Les Blancs avaient dès le début un problème politique considérable : fallait-il affirmer qu'on luttait pour la démocratie, voire la république, ou au contraire assumer ses origines tsaristes et motiver ses troupes par des références au passé ? Les Blancs n'ont jamais vraiment réussi à trancher nettement. Leurs soutiens impérialistes comme la France insistaient pour que les chefs blancs tiennent un discours moderniste, rejetant la restauration pur et simple du tsarisme, et prétendant vouloir construire démocratie et élections libres. Et les paysans russes refusaient le retour des grands propriétaires terriens et, pour les gagner à la cause blanche, il ne fallait pas tenir de discours trop rétrograde. Des chefs blancs comme Dénikine tenaient en public un discours raisonnablement progressiste et présentaient des programmes tout à fait acceptables.
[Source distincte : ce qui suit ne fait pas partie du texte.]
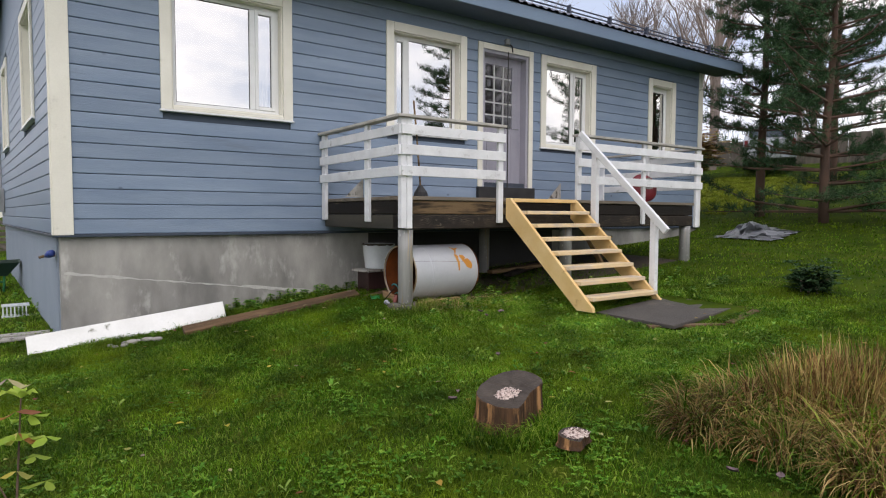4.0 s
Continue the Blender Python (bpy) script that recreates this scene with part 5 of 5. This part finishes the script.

Sincérité ou tactique ? Car, d'un autre coté, l'écrasante majorité des officiers blancs étaient très réactionnaires et ne voulaient que le retour intégral au système politique d'avant la révolution de février. Et de toute façon, beaucoup de chefs blancs étaient des aventuriers indisciplinés, qui voulaient juste de la baston et du pillage, et ne tenaient aucun compte de ce que pouvaient dire Dénikine ou Wrangel. Les Blancs n'ont donc jamais eu une politique claire et cohérente. Une même impossibilité de trancher est apparue au sujet des questions nationales, comme l'indépendance de la Finlande ; pris entre le désir d'avoir un maximum d'alliés, et leur nostalgie d'une Russie impériale « prison des peuples », les Blancs n'ont pas su utiliser les sentiments nationaux qui auraient pu être dirigés contre les Rouges.

Et puis il n'y avait pas un parti et une armée unique. Chaque groupe blanc avait son chef, ses troupes, ses sources de financement jalousement gardées. Comme dans le roman « La garde blanche » de Mikhaïl Boulgakov ou dans la BD « Corto Maltese en Sibérie » d'Hugo Pratt, les Blancs ont passé plus de temps à se déchirer, voire à se combattre, qu'à lutter contre les Rouges.

Rapidement, les pays impérialistes qui soutenaient les Blancs ont compris qu'il n'y avait pas d'espoir qu'ils triomphent, et ont petit à petit abandonné leurs alliés. Churchill, dont le rôle pendant la Seconde Guerre mondiale ne doit pas faire oublier que dans le reste de sa carrière politique, il a toujours été ultra-réactionnaire, et a commis d'innombrables erreurs graves de jugement, insiste pour que la Grande-Bretagne continue à s'obstiner à aider les Blancs, mais sans résultat. (J'ai appris dans ce livre que plusieurs officiers blancs, devenus « soldats de fortune », encadreront l'armée paraguayenne dans la guerre du Chaco.) La défaite des Blancs étant sans doute inévitable. Ce livre vous expliquera pourquoi, dans un excellent chapitre final de synthèse. (Les divisions des Blancs et leur manque de programme cohérent ne sont pas les seules explications.)